The new Bar Council complaints system is as complex as it is controversial.

Scheduled for an April launch, the scheme faces the difficult task of keeping both the public and barristers happy. And the Bar Council anticipates that the publicity surrounding the setting up of the system means it will be inundated with complaints.

At the heart of the system are the new lay complaints commissioner, who will oversee complaints of professional misconduct, and a new disciplinary charge of providing inadequate professional services.

All complaints dating back to 13 July 1996 will now come through complaints commissioner Major General Michael Scott, who was selected from 150 applicants for the £60,000-a-year job.

Scott, who will retire from the army to take up his new post in two months' time, will consider whether to dismiss complaints, attempt to instigate conciliation between the barrister and client, or to refer the matter to the Bar's professional conduct and complaints committee (PCC).

The PCC is made up of 40 barristers, appointed by the Bar Council chair, and two lay people, who Scott will appoint. The commissioner will sit in on PCC meetings but will have no final say on whether or not to proceed with the complaint. However, the two lay people will be able to veto any decision by the barristers.

Decisions on complaints by the PCC will be split into two categories with two different sets of remedies. “We are distinguishing between inadequate professional services and misconduct,” says Bar Council professional standards secretary Mark Stobbs.

If the PCC decides a barrister is answerable for inadequate professional services, relating to work outside the courtroom, he will have to appear before an adjudication panel of two barristers and two lay people. The barrister will then be required to apologise formally to a client, reduce or repay the fees, or face a maximum £2,000 fine. All three or just one sanction may be applied.

The idea is to create what amounts to a small claims tribunal, although complainants are free to pursue further legal action in the courts.

If a barrister is found to be answerable for misconduct he or she faces going before a disciplinary tribunal chaired by a circuit judge, three barristers and one lay representative. But if the facts of the complaint are not in dispute a summary hearing of four barristers and one lay representative is held.
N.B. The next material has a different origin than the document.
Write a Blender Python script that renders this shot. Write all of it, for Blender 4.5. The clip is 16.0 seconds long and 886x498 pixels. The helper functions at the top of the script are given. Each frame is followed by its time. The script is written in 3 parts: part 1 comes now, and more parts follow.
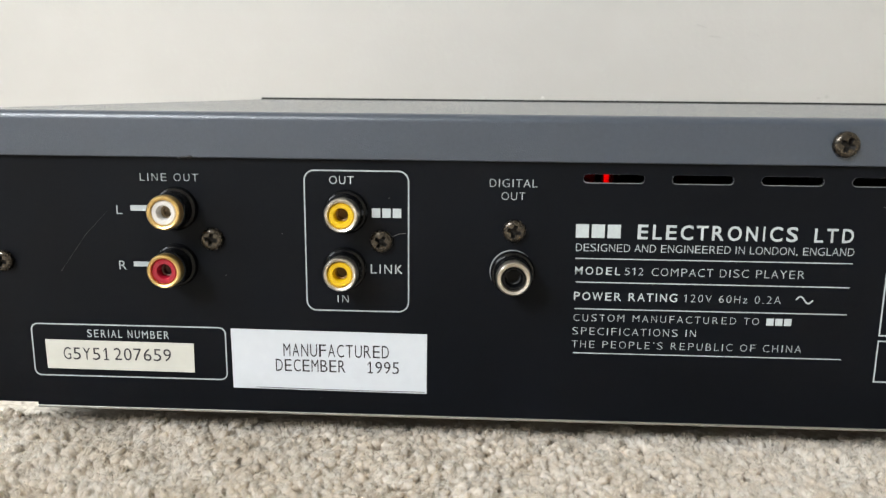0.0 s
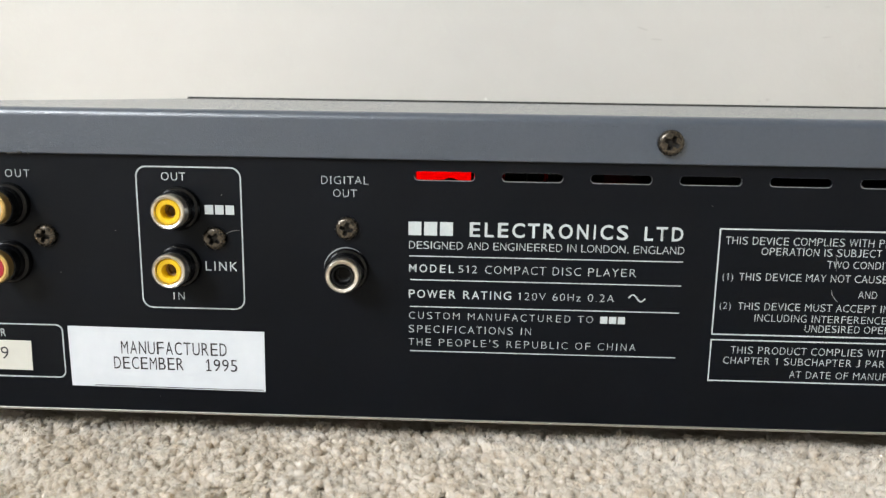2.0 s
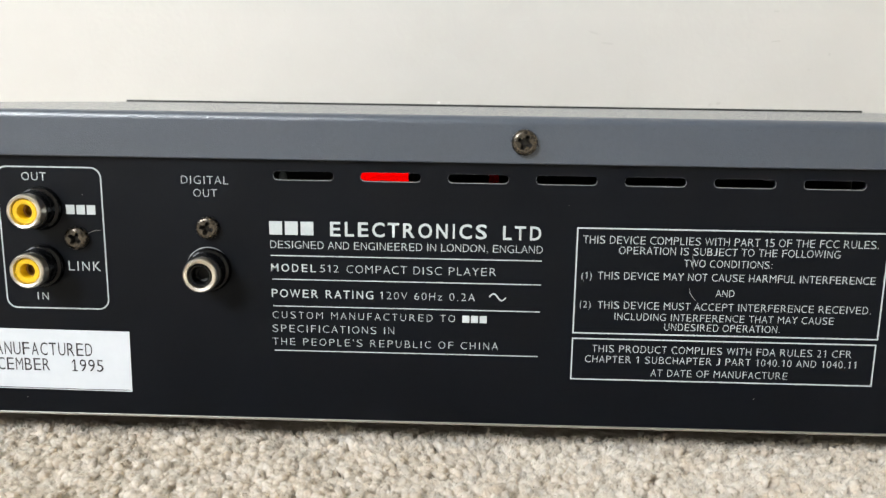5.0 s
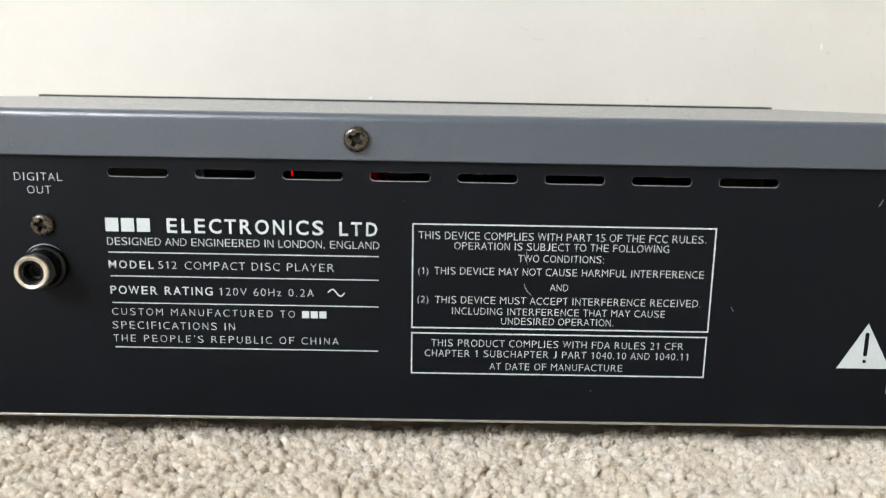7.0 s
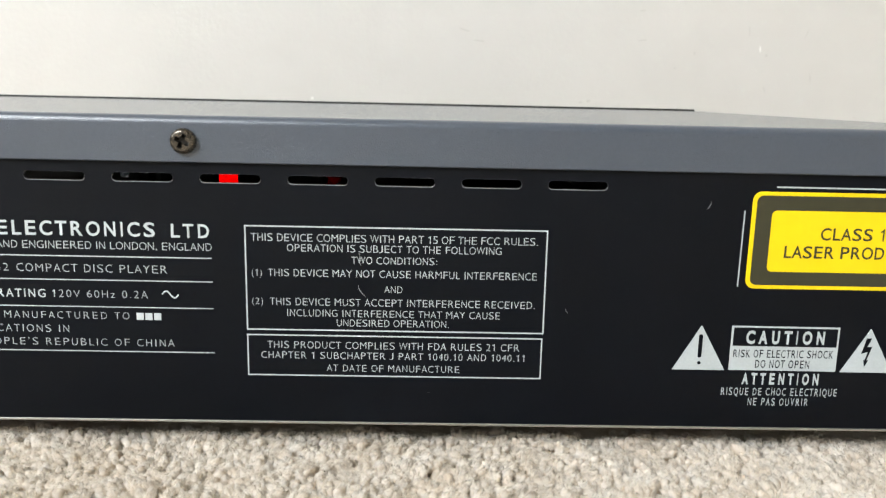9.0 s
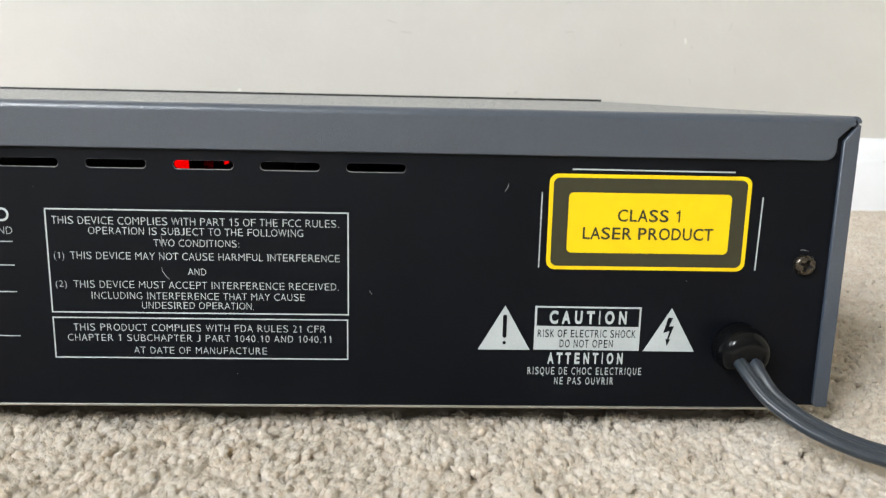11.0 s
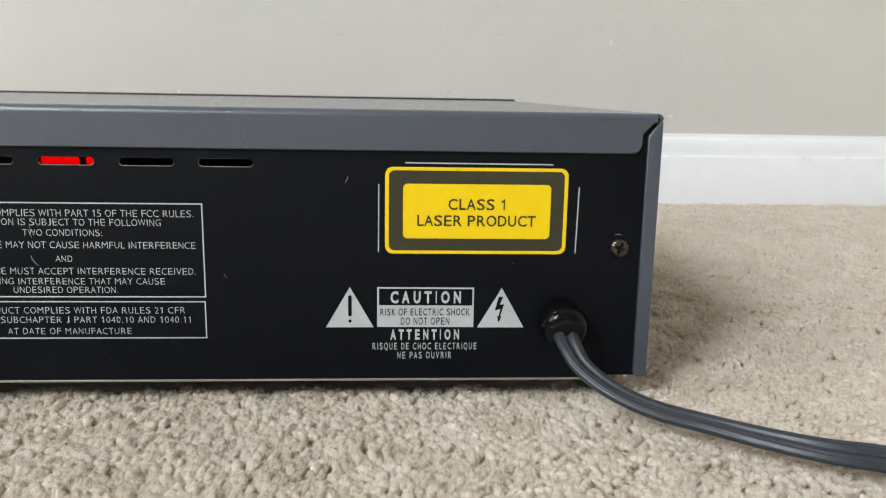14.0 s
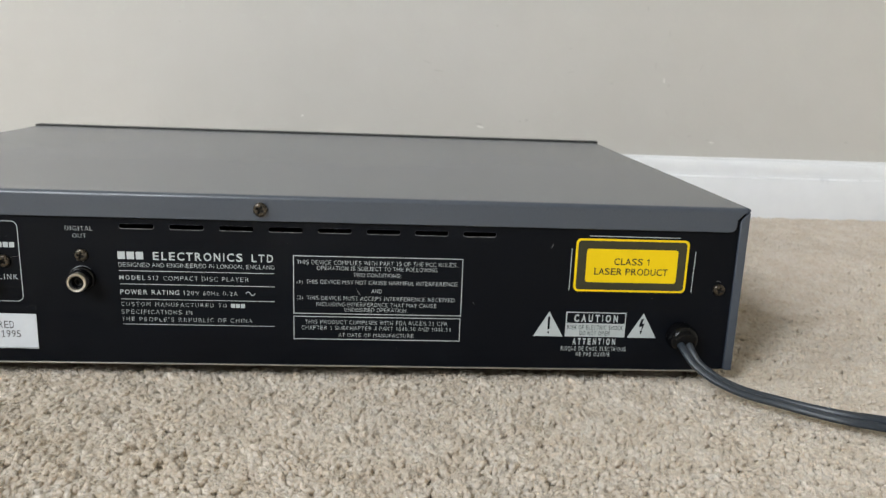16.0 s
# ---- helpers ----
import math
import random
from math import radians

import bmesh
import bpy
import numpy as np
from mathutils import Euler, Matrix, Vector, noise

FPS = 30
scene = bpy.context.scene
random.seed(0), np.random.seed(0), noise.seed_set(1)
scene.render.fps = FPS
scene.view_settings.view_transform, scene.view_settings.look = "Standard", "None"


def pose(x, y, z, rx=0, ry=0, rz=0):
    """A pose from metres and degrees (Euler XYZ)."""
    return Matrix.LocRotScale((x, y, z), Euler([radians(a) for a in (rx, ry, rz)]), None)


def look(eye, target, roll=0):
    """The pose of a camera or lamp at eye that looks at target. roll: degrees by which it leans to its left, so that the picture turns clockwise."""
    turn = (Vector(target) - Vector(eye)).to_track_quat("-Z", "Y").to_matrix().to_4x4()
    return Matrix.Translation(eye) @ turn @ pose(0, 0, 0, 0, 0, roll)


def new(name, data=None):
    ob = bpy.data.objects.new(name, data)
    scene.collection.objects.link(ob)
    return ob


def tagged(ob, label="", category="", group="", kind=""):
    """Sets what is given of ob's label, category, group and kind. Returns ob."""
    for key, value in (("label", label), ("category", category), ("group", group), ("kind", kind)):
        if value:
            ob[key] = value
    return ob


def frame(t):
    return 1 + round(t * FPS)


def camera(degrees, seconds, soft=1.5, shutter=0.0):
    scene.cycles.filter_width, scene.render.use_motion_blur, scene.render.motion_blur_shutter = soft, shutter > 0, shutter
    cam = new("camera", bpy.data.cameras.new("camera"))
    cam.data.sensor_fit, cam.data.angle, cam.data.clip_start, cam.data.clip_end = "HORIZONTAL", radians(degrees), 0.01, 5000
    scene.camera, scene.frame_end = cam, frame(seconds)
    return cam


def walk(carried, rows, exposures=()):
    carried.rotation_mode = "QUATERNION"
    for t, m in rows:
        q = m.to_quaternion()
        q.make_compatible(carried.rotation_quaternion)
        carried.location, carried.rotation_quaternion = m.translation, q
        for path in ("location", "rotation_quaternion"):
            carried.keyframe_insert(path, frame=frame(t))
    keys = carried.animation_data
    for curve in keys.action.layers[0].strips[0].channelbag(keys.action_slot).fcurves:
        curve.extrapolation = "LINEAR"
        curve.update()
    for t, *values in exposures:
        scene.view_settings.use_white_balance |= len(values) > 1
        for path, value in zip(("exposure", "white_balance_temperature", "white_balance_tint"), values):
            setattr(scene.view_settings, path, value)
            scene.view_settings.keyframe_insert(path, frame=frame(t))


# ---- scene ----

# ================= camera =================
cam = camera(59.6, 16.0, soft=1.15)
PATH = [
    (0, -0.08439, -0.18842, 0.08838, 78.818, -0.532, 2.899),
    (0.5, -0.07305, -0.18686, 0.09040, 78.465, -0.510, 3.180),
    (1, -0.06441, -0.18682, 0.08840, 78.834, -0.737, 2.563),
    (1.5, -0.05613, -0.18670, 0.08785, 78.856, -0.775, 2.466),
    (2, -0.04562, -0.18638, 0.08742, 79.032, -0.850, 2.267),
    (2.5, -0.03689, -0.18606, 0.08773, 79.054, -0.988, 1.932),
    (3, -0.02778, -0.18560, 0.08804, 78.940, -1.158, 1.613),
    (3.2, -0.02497, -0.18606, 0.08630, 79.396, -1.164, 1.602),
    (5.3, -0.01111, -0.18621, 0.08691, 79.408, -0.819, 1.772),
    (5.5, -0.00917, -0.18532, 0.08820, 79.132, -0.872, 1.262),
    (6, 0.00204, -0.18562, 0.08837, 79.049, -0.837, 0.847),
    (6.5, 0.01114, -0.18622, 0.08800, 79.013, -0.899, 0.272),
    (7, 0.02078, -0.18744, 0.08782, 79.048, -1.012, -0.125),
    (7.5, 0.03024, -0.18803, 0.08744, 79.062, -1.125, -0.379),
    (8, 0.03917, -0.18832, 0.08817, 79.091, -1.187, -0.612),
    (8.5, 0.04861, -0.18874, 0.08904, 79.048, -1.256, -0.753),
    (9, 0.05945, -0.18824, 0.08910, 79.074, -1.220, -0.889),
    (9.2, 0.06427, -0.18858, 0.08897, 78.461, -1.310, -1.136),
    (11.3, 0.11223, -0.19301, 0.08713, 78.921, -1.139, -2.126),
    (11.5, 0.11708, -0.19366, 0.08819, 79.133, -1.092, -2.243),
    (12, 0.13220, -0.19684, 0.08625, 79.122, -1.102, -2.722),
    (12.5, 0.14664, -0.19837, 0.08705, 79.185, -1.119, -3.159),
    (13, 0.15636, -0.20071, 0.08499, 79.218, -1.090, -3.392),
    (13.5, 0.15370, -0.20421, 0.08570, 79.027, -0.929, -3.411),
    (14, 0.14183, -0.21489, 0.08815, 78.782, -0.982, -3.504),
    (14.5, 0.12478, -0.23370, 0.09653, 78.171, -1.251, -3.688),
    (15, 0.10099, -0.26028, 0.10874, 77.642, -1.622, -3.530),
    (15.5, 0.07689, -0.29654, 0.12177, 77.077, -1.940, -3.302),
    (16, 0.05918, -0.33184, 0.14100, 76.666, -2.063, -3.079),
]
walk(cam, [(t, pose(x, y, z, rx, ry, rz)) for t, x, y, z, rx, ry, rz in PATH],
     exposures=[(0, 0.29), (1.5, 0.38), (3.0, 0.46), (5.5, 0.54), (7.0, 0.62), (8.0, 0.63), (9.0, 0.60), (11.5, 0.40), (13.0, 0.20), (14.5, 0.11), (16.0, -0.06)])
cam.data.dof.use_dof = True
cam.data.dof.focus_distance = 0.245
cam.data.dof.aperture_fstop = 33.0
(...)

Barristers facing either type of hearing can be disbarred but not fined. The jealously guarded principle of barristers' immunity, which means they cannot be sued in the courtroom, is behind this policy. It was feared a fine would open the way for barristers to be sued later for court work.

Those whose misconduct is deemed minor will appear before a hearing of one lay person and three barristers for what is effectively a 'telling-off'.

The new system has already attracted complaints. Angry barristers demanded that the compensation level for clients be capped at £2,000 and, following a campaign against the new system by Ronald Thwaites QC, who heads 10 King's Bench Walk, the complaints procedure was unconvincingly endorsed in a 55 per cent to 45 per cent vote late last year.

Despite the appointment of a non-legal independent commissioner, barristers still dominate the disciplinary process. Stobbs says there is a need for barristers to be judged by their peers and an average of 400 complaints a year means there is a need for 40 barristers on the PCC to examine the issues and report on them to the committee.

Under the old system, a fifth of those 400 complaints came from unhappy criminal defendants, while family litigants and those who could not get their case taken on were also frequent complainants. Around 70 per cent of complaints were dismissed, while the rest were heard before disciplinary, summary or tribunal hearings with an average of just three barristers being disbarred each year.

The system has a difficult task ahead as barristers and consumer groups, from their distinctly different perspectives, wait to be convinced that it will ensure that justice is done.